[Begin]

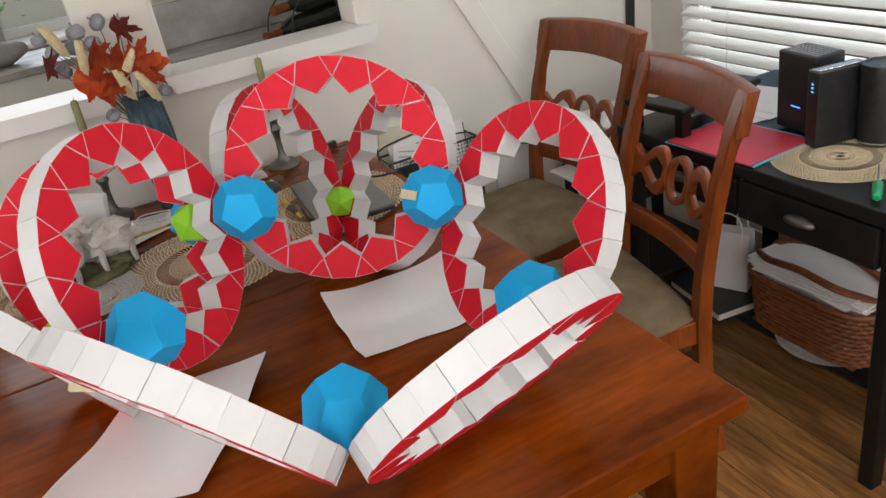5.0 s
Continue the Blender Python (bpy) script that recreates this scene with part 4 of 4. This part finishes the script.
def outlet():
    o = thing("wall_outlet", pose(0.978, NY - 0.0005, 0.472), "ivory wall outlet with a white plug and cord", "outlet")
    part("plate", box(-0.038, 0.038, -0.006, 0, -0.062, 0.062, 0.003, 2), IVORY, o)
    for z in (-0.02, 0.02):
        part("socket", lathe([(0.015, 0), (0.015, 0.002), (0.013, 0.003)], 20), IVORY, o, at=pose(0, -0.006, z, 90, 0, 0))
    part("plug", box(-0.013, 0.013, -0.035, -0.0095, -0.005, 0.028, 0.004, 2), WHITE_PLASTIC, o)
    part("cord", tube(smoothed([(0, -0.034, 0.01), (0.012, -0.045, -0.03), (0.02, -0.03, -0.12), (0.03, -0.02, -0.25), (0.02, -0.02, -0.47)], 6), 0.003, 8), WHITE_PLASTIC, o, smooth=True)


outlet()
bm = tube(smoothed([(0.60, NY - 0.125, 0.60), (0.66, NY - 0.124, 0.652), (0.78, NY - 0.10, 0.672), (0.89, NY - 0.06, 0.648), (0.96, NY - 0.02, 0.60), (1.10, NY - 0.012, 0.53), (1.22, NY - 0.012, 0.50)], 8), 0.003, 8)
solo("black_cable", bm, BLACK_CABLE, "black cable running from the basket along the wall", "cable", smooth=True)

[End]

• **Required work**
Pictures are excluded; output everything else in the data verbatim.

• **Written solution**
5.0 s
Continue the Blender Python (bpy) script that recreates this scene with part 4 of 4. This part finishes the script.
def outlet():
    o = thing("wall_outlet", pose(0.978, NY - 0.0005, 0.472), "ivory wall outlet with a white plug and cord", "outlet")
    part("plate", box(-0.038, 0.038, -0.006, 0, -0.062, 0.062, 0.003, 2), IVORY, o)
    for z in (-0.02, 0.02):
        part("socket", lathe([(0.015, 0), (0.015, 0.002), (0.013, 0.003)], 20), IVORY, o, at=pose(0, -0.006, z, 90, 0, 0))
    part("plug", box(-0.013, 0.013, -0.035, -0.0095, -0.005, 0.028, 0.004, 2), WHITE_PLASTIC, o)
    part("cord", tube(smoothed([(0, -0.034, 0.01), (0.012, -0.045, -0.03), (0.02, -0.03, -0.12), (0.03, -0.02, -0.25), (0.02, -0.02, -0.47)], 6), 0.003, 8), WHITE_PLASTIC, o, smooth=True)


outlet()
bm = tube(smoothed([(0.60, NY - 0.125, 0.60), (0.66, NY - 0.124, 0.652), (0.78, NY - 0.10, 0.672), (0.89, NY - 0.06, 0.648), (0.96, NY - 0.02, 0.60), (1.10, NY - 0.012, 0.53), (1.22, NY - 0.012, 0.50)], 8), 0.003, 8)
solo("black_cable", bm, BLACK_CABLE, "black cable running from the basket along the wall", "cable", smooth=True)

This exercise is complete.